# [What is needed]
Identify and copy all lines of the material where the string "Euler" is found.
— BEGIN Provided material —
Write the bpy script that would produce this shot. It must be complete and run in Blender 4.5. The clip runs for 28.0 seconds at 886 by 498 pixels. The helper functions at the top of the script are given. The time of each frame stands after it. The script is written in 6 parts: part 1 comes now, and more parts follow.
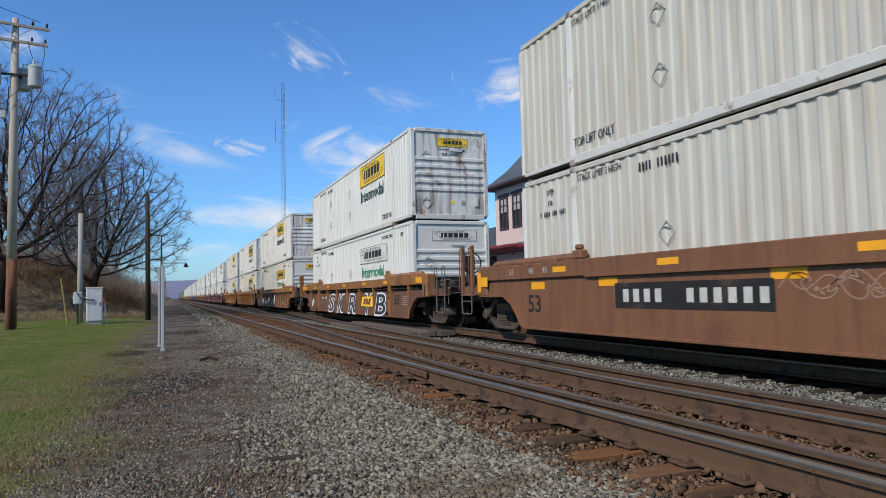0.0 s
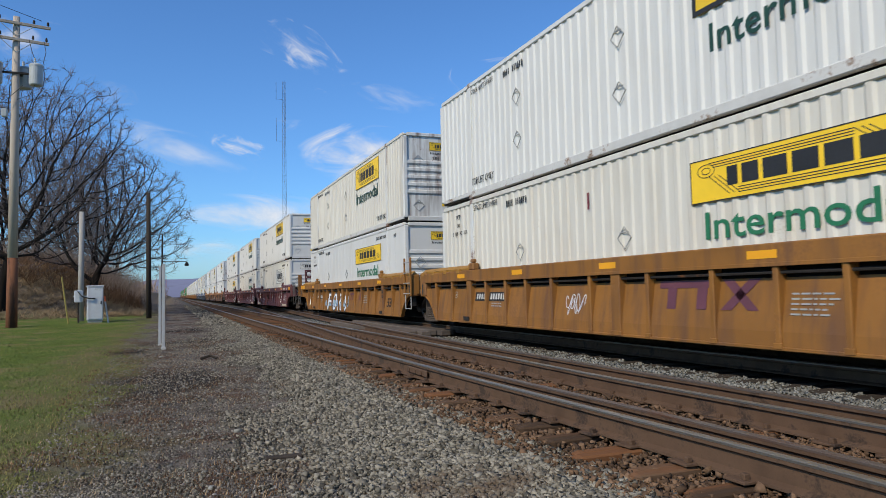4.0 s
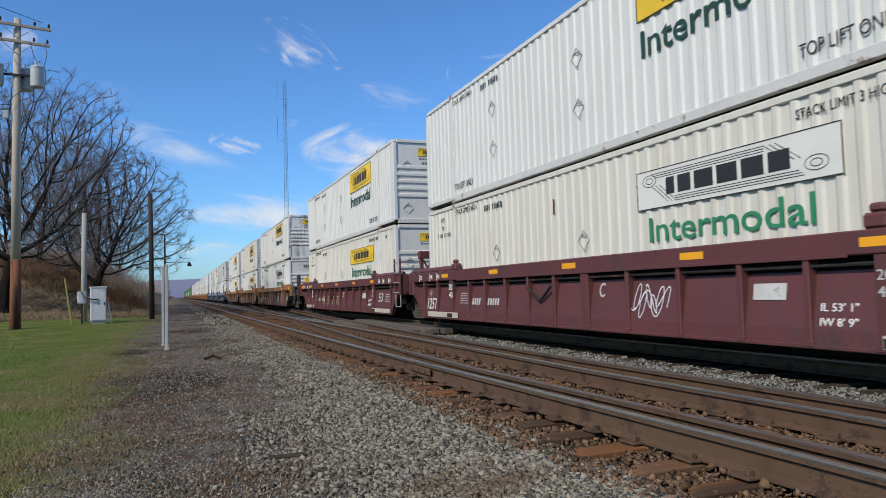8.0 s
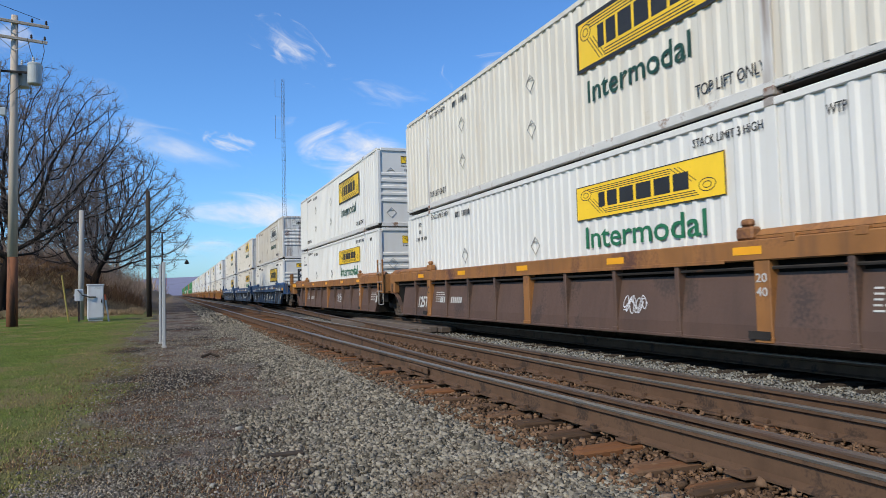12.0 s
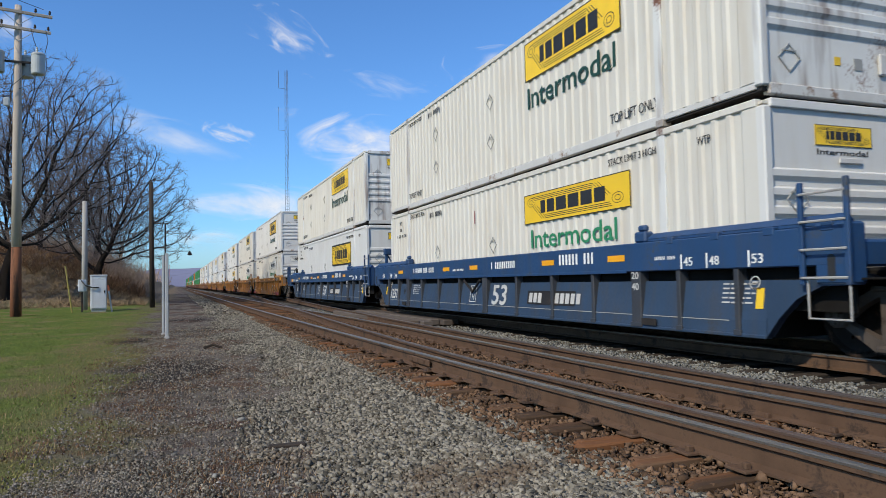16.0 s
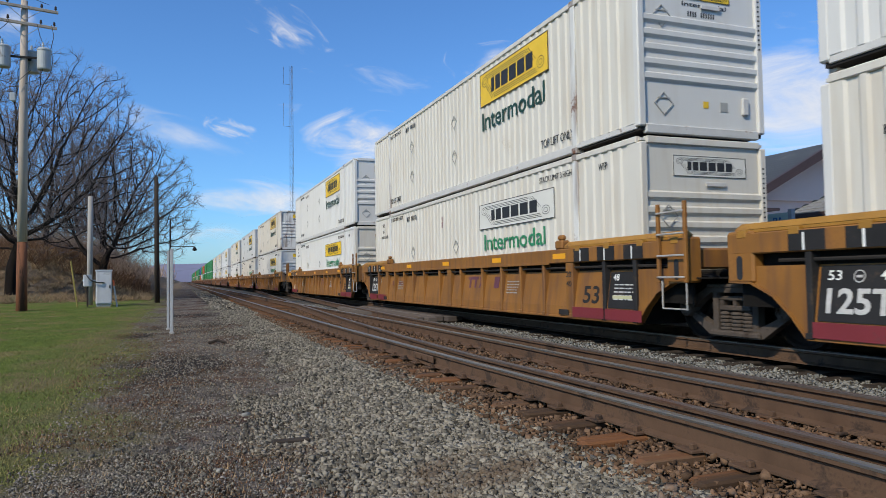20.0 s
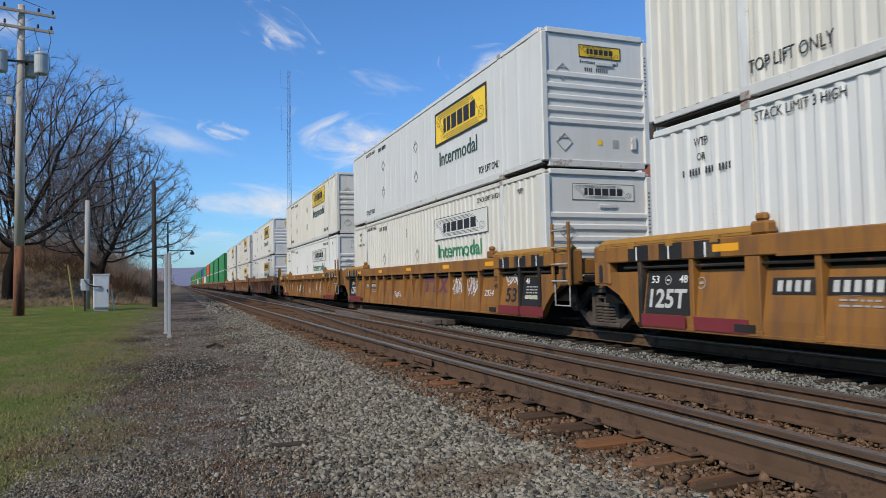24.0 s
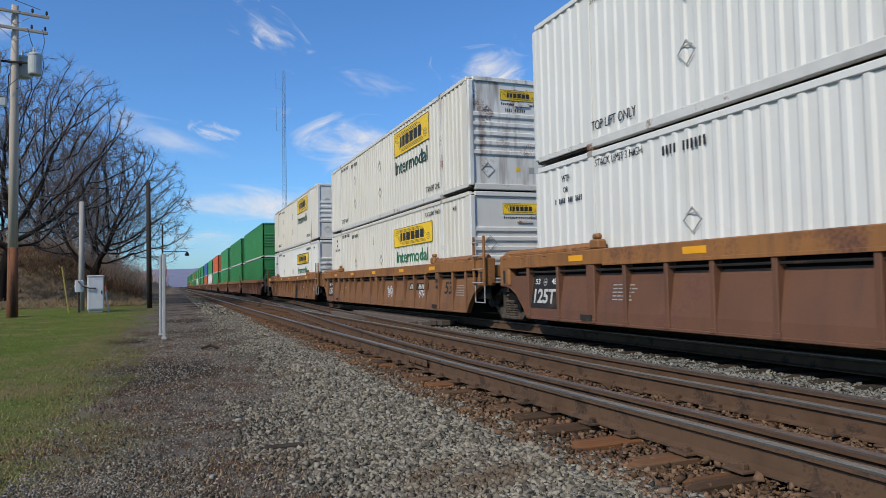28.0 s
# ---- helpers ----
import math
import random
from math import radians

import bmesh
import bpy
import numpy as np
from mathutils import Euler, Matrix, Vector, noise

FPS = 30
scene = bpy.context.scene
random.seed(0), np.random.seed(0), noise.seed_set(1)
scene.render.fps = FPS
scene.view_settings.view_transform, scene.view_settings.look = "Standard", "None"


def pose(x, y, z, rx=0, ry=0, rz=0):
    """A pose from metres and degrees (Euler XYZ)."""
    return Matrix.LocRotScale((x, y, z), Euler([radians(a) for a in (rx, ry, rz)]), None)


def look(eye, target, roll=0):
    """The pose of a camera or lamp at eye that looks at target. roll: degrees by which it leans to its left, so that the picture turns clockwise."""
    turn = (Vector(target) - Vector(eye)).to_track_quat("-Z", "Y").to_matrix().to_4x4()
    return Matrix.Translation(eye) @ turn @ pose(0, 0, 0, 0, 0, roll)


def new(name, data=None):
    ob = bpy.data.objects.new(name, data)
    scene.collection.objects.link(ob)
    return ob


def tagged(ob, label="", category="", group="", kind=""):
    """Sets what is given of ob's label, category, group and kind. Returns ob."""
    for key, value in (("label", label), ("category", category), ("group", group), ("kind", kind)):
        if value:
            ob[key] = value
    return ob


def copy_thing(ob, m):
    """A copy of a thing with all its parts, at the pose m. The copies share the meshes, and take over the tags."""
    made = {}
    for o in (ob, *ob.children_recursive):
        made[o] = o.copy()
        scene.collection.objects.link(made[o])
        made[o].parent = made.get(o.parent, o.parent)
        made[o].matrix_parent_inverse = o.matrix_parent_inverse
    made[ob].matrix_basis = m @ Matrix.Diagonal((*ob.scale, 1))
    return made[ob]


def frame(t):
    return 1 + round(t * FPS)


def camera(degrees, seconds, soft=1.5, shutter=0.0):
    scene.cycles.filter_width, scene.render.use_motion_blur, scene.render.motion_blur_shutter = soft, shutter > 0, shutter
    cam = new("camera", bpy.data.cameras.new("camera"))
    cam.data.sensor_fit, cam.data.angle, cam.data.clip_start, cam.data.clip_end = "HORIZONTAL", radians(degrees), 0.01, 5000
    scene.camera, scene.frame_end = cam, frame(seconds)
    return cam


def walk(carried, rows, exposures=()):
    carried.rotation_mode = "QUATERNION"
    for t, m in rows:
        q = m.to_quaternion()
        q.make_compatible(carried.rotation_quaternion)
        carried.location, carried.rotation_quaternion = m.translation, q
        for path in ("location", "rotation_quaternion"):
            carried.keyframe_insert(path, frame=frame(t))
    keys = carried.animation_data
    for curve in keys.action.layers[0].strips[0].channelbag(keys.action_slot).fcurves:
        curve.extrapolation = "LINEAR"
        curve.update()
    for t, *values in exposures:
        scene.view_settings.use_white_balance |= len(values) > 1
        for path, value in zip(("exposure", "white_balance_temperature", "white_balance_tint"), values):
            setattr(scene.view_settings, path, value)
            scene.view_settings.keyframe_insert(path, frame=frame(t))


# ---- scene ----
LENS = 64.97
EYE = Vector((0.0, 0.0, 0.977))
cam = camera(LENS, 28.0, soft=0.6, shutter=0.06)
# seconds, heading to the right of the track, tilt up, lean
TURNS = [
    (0.0, 21.27, 3.55, -1.30),
    (0.5, 21.30, 3.52, -0.90),
    (1.0, 21.61, 3.95, -1.00),
    (1.5, 21.77, 3.96, -1.23),
    (2.0, 21.72, 4.22, -1.50),
    (2.5, 21.93, 4.01, -1.52),
    (3.0, 21.74, 3.87, -1.17),
    (3.5, 21.38, 3.71, -1.08),
    (5.5, 20.96, 3.02, -1.34),
    (6.0, 21.00, 3.02, -1.52),
    (6.5, 20.96, 3.13, -1.46),
    (7.0, 20.98, 3.11, -1.59),
    (7.5, 21.02, 3.11, -1.59),
    (8.0, 21.03, 3.34, -1.65),
    (8.5, 21.13, 3.28, -1.74),
    (9.0, 21.13, 3.24, -1.48),
    (9.5, 21.11, 3.22, -1.50),
    (10.0, 21.08, 3.26, -1.41),
    (10.5, 21.14, 3.24, -1.36),
    (11.0, 21.12, 3.23, -1.48),
    (11.5, 21.10, 3.27, -1.45),
    (12.0, 21.21, 3.22, -1.49),
    (12.5, 21.30, 3.19, -1.35),
    (14.5, 21.12, 3.03, -1.34),
    (15.0, 21.04, 2.87, -1.34),
    (15.5, 21.01, 2.78, -1.38),
    (16.0, 20.98, 2.63, -1.13),
    (16.5, 20.95, 2.60, -1.30),
    (17.0, 20.87, 2.58, -1.51),
    (17.5, 20.84, 2.54, -1.38),
    (18.0, 20.81, 2.48, -1.37),
    (18.5, 20.80, 2.46, -1.04),
    (19.0, 20.79, 2.46, -1.02),
    (19.5, 20.70, 2.39, -1.03),
    (20.0, 20.62, 2.35, -0.88),
    (20.5, 20.68, 2.33, -0.81),
    (21.0, 20.62, 2.38, -0.93),
    (21.5, 20.69, 2.36, -0.94),
    (23.5, 20.81, 2.51, -1.09),
    (24.0, 20.80, 2.60, -1.06),
    (24.5, 20.82, 2.60, -1.17),
    (25.0, 20.83, 2.58, -1.27),
    (25.5, 20.85, 2.62, -1.33),
    (26.0, 20.93, 2.65, -1.42),
    (26.5, 20.87, 2.71, -1.13),
    (27.0, 20.86, 2.70, -1.16),
    (27.5, 21.07, 2.64, -1.24),
    (28.0, 21.18, 2.67, -1.14),
]


def aimed(heading, tilt, lean):
    h, p = radians(heading), radians(tilt)
    ahead = Vector((math.sin(h) * math.cos(p), math.cos(h) * math.cos(p), math.sin(p)))
    return look(EYE, EYE + ahead, lean)


walk(cam, [(t, aimed(a, b, c)) for t, a, b, c in TURNS], exposures=[(t, stops, 6900.0, 9.0) for t, stops in (
    (0.0, 0.0), (3.0, -0.02), (7.0, -0.04), (9.0, 0.04), (10.5, 0.12), (14.5, 0.11), (17.0, 0.06), (19.0, 0.0), (21.0, 0.0), (24.0, -0.04), (27.0, -0.06), (28.0, -0.08))])

# ---- light ----
SUN_HEADING, SUN_HEIGHT = 240.0, 39.0   # compass-like angle from the track (+y) towards +x, degrees
sh, se = radians(SUN_HEADING), radians(SUN_HEIGHT)
SUN_WAY = Vector((math.sin(sh) * math.cos(se), math.cos(sh) * math.cos(se), math.sin(se)))
world = bpy.data.worlds.new("sky")
scene.world = world
world.use_nodes = True
wt = world.node_tree
sky = wt.nodes.new("ShaderNodeTexSky")
sky.sky_type, sky.sun_disc = "NISHITA", False
sky.sun_elevation, sky.sun_rotation = se, sh
sky.air_density, sky.dust_density, sky.ozone_density = 1.0, 0.7, 3.0
wt.nodes["Background"].inputs["Strength"].default_value = 0.127
clear_air = wt.nodes.new("ShaderNodeMix")
clear_air.data_type, clear_air.blend_type = "RGBA", "MULTIPLY"
clear_air.inputs[0].default_value, clear_air.inputs[7].default_value = 1.0, (0.56, 0.96, 1.42, 1)
wt.links.new(sky.outputs[0], clear_air.inputs[6])
wt.links.new(clear_air.outputs[2], wt.nodes["Background"].inputs["Color"])
sun = new("sun", bpy.data.lights.new("sun", "SUN"))
sun.data.energy, sun.data.angle, sun.data.color = 3.85, radians(0.55), (1.0, 0.91, 0.77)
sun.matrix_world = look(SUN_WAY * 50, (0, 0, 0))

# ---- materials ----
def srgb(r, g, b):
    return tuple(((c / 255 + 0.055) / 1.055) ** 2.4 if c > 10 else c / 255 / 12.92 for c in (r, g, b))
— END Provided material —
# [The response]
from mathutils import Euler, Matrix, Vector, noise
    """A pose from metres and degrees (Euler XYZ)."""
    return Matrix.LocRotScale((x, y, z), Euler([radians(a) for a in (rx, ry, rz)]), None)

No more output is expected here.